The income from the fees would free up room in municipal budgets for tax cuts or other services. Furthermore, the cost of recycled material would suddenly be much more favourable compared to new stuff.
Trash tax doesn't touch consumption
The biggest problem facing public recycling programs lately isn't getting people to toss stuff into blue bins -- it's finding someone who wants to buy the plastic, glass or mixed paper. A universal recycling fee system (call it the trash tax, if you like), wouldn't reduce the cost of collecting and processing those recyclables, but it would increase the cost of making more new stuff to replace it.

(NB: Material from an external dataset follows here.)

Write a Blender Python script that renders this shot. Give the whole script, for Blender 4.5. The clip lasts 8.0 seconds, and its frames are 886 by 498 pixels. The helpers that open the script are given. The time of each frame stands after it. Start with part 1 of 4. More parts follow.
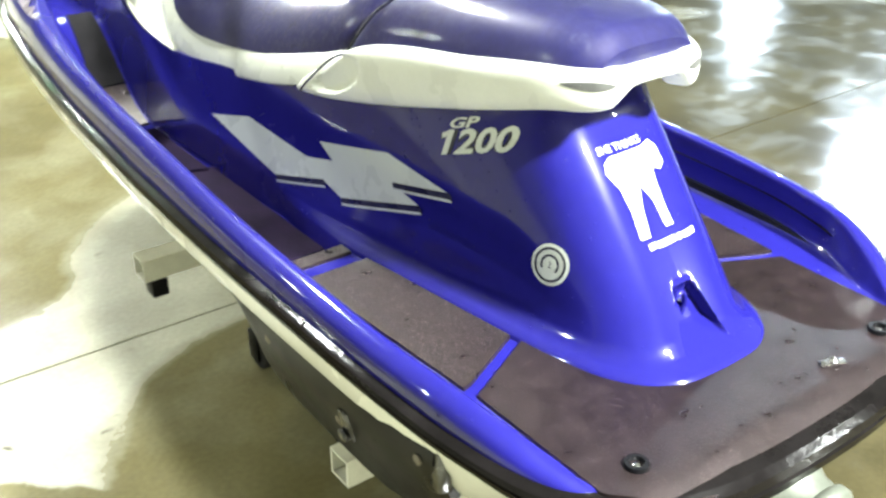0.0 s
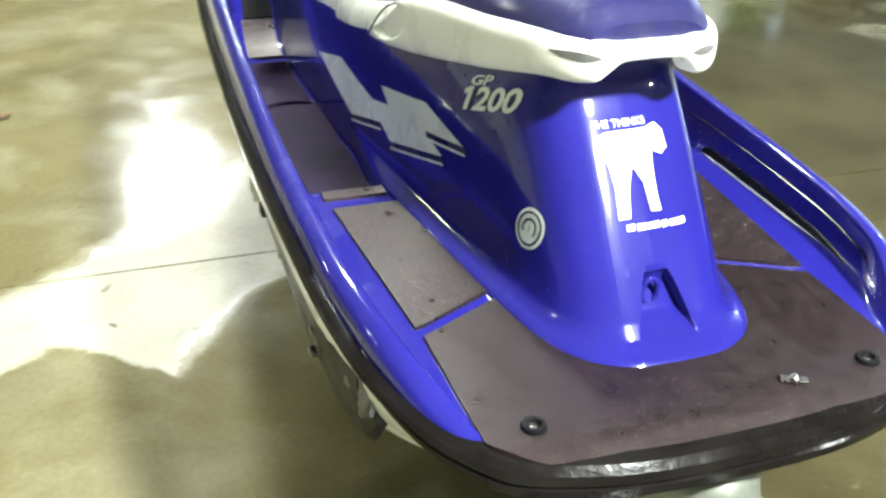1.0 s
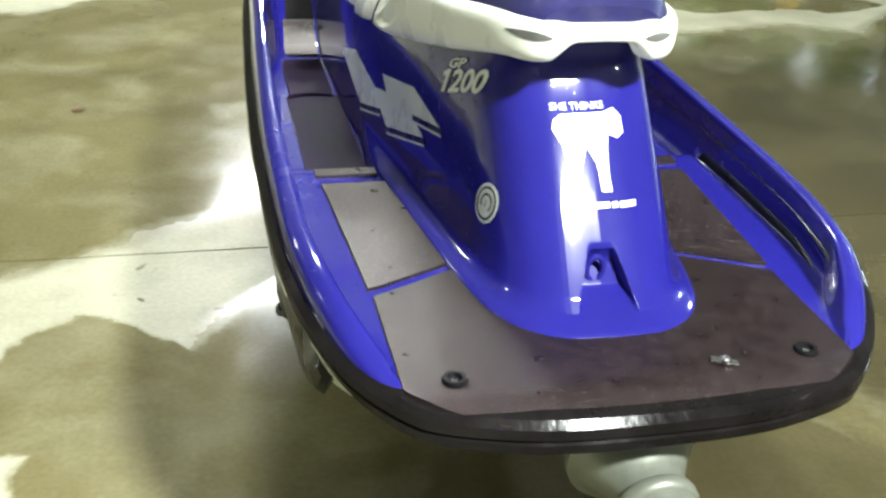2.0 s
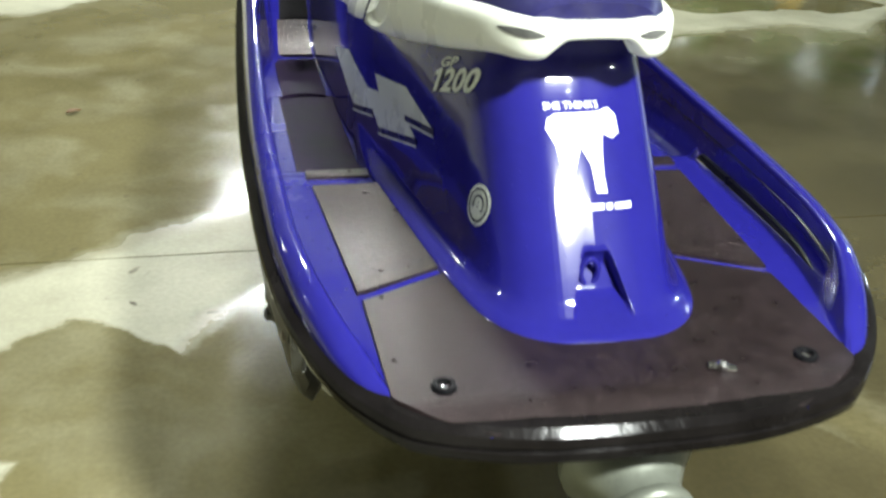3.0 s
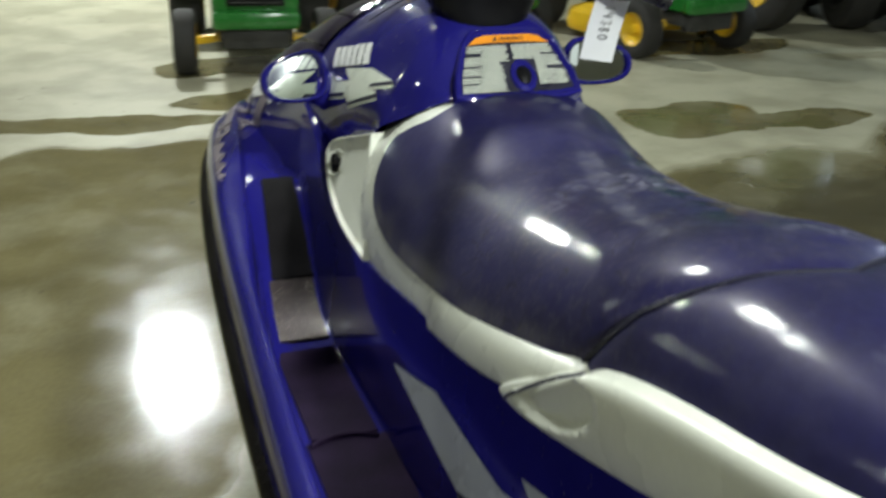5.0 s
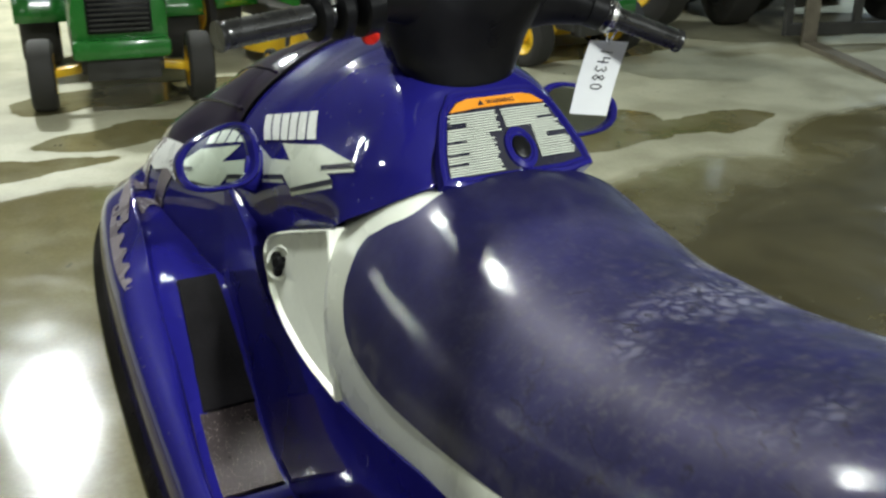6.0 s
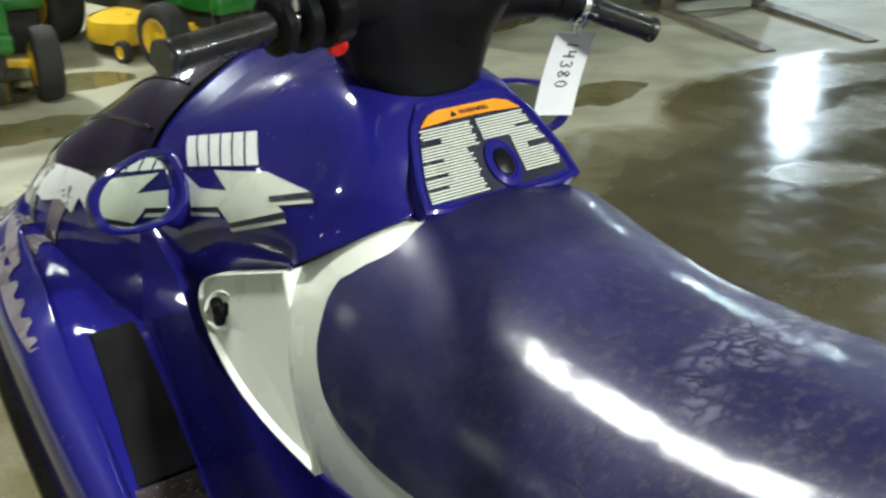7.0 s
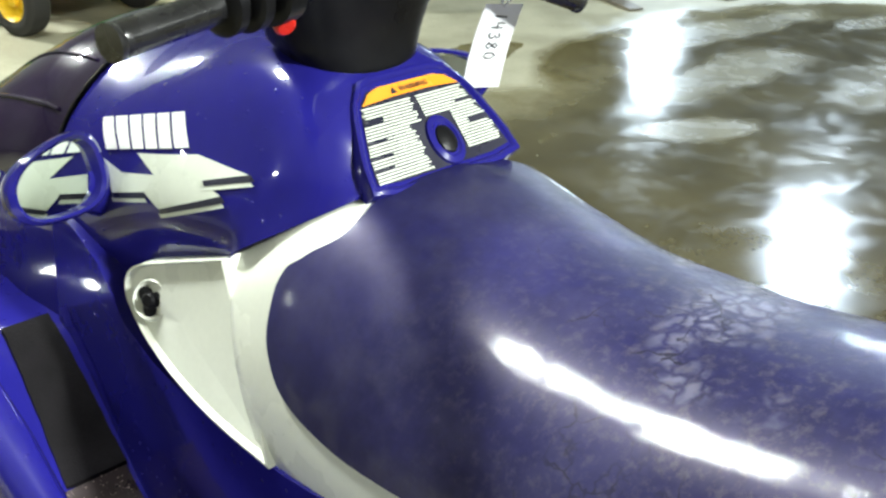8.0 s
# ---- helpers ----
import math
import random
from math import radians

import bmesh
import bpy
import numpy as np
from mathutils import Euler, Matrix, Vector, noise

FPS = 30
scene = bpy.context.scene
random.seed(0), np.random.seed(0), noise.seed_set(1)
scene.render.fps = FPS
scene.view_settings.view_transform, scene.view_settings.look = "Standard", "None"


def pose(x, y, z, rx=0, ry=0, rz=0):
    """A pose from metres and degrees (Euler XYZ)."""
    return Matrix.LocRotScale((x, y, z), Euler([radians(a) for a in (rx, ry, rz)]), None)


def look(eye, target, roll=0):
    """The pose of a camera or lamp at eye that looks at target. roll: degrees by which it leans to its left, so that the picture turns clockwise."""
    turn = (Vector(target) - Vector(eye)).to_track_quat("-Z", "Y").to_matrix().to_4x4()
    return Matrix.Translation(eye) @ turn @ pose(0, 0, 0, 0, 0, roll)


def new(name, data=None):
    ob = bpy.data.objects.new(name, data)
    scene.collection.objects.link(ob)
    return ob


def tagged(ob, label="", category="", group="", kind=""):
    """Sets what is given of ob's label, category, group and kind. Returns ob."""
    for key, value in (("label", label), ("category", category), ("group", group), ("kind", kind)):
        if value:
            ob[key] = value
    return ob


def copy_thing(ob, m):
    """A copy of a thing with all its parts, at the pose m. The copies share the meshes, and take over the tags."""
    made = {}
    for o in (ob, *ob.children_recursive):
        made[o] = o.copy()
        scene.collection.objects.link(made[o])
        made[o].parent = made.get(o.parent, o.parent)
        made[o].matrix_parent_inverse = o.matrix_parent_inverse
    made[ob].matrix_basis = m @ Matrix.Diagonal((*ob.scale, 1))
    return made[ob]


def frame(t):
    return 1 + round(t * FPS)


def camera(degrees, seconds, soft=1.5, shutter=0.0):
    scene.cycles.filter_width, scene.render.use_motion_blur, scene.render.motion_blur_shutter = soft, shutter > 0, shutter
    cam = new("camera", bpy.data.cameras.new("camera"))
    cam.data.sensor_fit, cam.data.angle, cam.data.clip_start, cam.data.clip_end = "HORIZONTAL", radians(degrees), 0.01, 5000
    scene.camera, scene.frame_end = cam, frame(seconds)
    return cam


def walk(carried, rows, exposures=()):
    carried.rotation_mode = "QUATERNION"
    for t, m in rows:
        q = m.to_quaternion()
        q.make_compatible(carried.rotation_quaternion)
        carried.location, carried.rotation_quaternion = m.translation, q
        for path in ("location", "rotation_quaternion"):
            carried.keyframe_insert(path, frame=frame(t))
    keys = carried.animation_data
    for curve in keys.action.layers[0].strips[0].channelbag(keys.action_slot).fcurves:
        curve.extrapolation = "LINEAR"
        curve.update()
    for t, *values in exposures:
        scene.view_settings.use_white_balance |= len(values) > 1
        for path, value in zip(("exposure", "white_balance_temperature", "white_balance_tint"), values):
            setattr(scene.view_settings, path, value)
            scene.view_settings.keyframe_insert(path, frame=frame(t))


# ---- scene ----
from mathutils.bvhtree import BVHTree

cam = camera(46.0, 8.0, 2.5, 0.5)
PATH = [
    (0, (-1.147, -0.673, 1.629), (-0.103, 0.741, 0.674), -0.2),
    (0.5, (-0.97, -0.834, 1.603), (-0.139, 0.711, 0.643), 1.3),
    (1, (-0.805, -0.955, 1.613), (-0.195, 0.675, 0.627), 2.4),
    (1.5, (-0.681, -1.086, 1.591), (-0.235, 0.617, 0.641), 2.9),
    (2.8, (-0.584, -1.156, 1.513), (-0.144, 0.572, 0.608), 3.7),
    (3, (-0.585, -1.109, 1.535), (-0.155, 0.615, 0.618), 3.2),
    (3.5, (-0.665, -0.909, 1.58), (-0.187, 0.801, 0.659), 2.3),
    (4, (-0.706, -0.606, 1.586), (-0.221, 1.121, 0.7), 1.9),
    (4.3, (-0.666, -0.38, 1.555), (-0.205, 1.375, 0.712), 1.9),
    (4.5, (-0.653, -0.268, 1.615), (-0.196, 1.476, 0.75), -0.6),
    (4.7, (-0.669, -0.149, 1.573), (-0.147, 1.608, 0.775), 2.7),
    (5, (-0.689, 0.021, 1.593), (-0.054, 1.748, 0.808), 1.8),
    (5.2, (-0.71, 0.1, 1.602), (0.024, 1.796, 0.836), 2.9),
    (6.3, (-0.673, 0.58, 1.587), (0.228, 2.175, 0.785), -0.6),
    (6.5, (-0.682, 0.625, 1.595), (0.259, 2.188, 0.776), -1.2),
    (7, (-0.705, 0.72, 1.579), (0.372, 2.193, 0.762), -0.1),
    (7.5, (-0.739, 0.776, 1.571), (0.458, 2.145, 0.738), 1.1),
    (8, (-0.755, 0.801, 1.59), (0.497, 2.085, 0.705), 1.4),
]
walk(cam, [(t, look(eye, target, roll)) for t, eye, target, roll in PATH], [(0, 1.62), (1, 1.16), (1.5, 0.95), (3, 0.5), (3.5, 0.46), (4, 0.67), (4.3, 0.38), (4.7, -0.14), (5.2, -0.36), (6.5, 0.0), (7.0, 0.02), (7.5, 0.66), (8, 0.78)])

# ---- world and lights ----
world = bpy.data.worlds.new("hall_air")
world.use_nodes = True
world.node_tree.nodes["Background"].inputs[0].default_value = (0.9, 0.95, 1.0, 1)
world.node_tree.nodes["Background"].inputs[1].default_value = 0.05
scene.world = world

CEILING = 4.4


def ceiling_lamp_light(x, y, z, power, colour, size=0.5, turn=0.0):
    data = bpy.data.lights.new("tube_light", "AREA")
    data.shape, data.size = "DISK", size
    data.energy, data.color = power, colour
    ob = new("tube_light", data)
    ob.matrix_world = pose(x, y, z, 0, 0, turn)
    return ob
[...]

This past year, politicians and business people have repeatedly exhorted us to buy new stuff to bolster the economy. But the welfare of workers isn't dependent on the amount of material dug out of the ground or harvested from forests or fields. It certainly isn't dependent on the amount of stuff buried back into the ground in landfills or burned in "waste-to-energy" plants. The welfare of people, and therefore the economy, is dependent on creating value: on taking existing materials, including our own bodies and minds, and using them to enhance our well-being and enjoyment of life.
The problem with most 'consumption' taxes -- harmonized or otherwise -- is that they tax value, not consumption. By measuring a tax based on the amount of stuff being created, making the most value out of the same amount of stuff is encouraged. By internalizing the cost of dealing with unwanted stuff into all the economic decisions that go into making that stuff, the wastefulness of waste becomes harder to deny.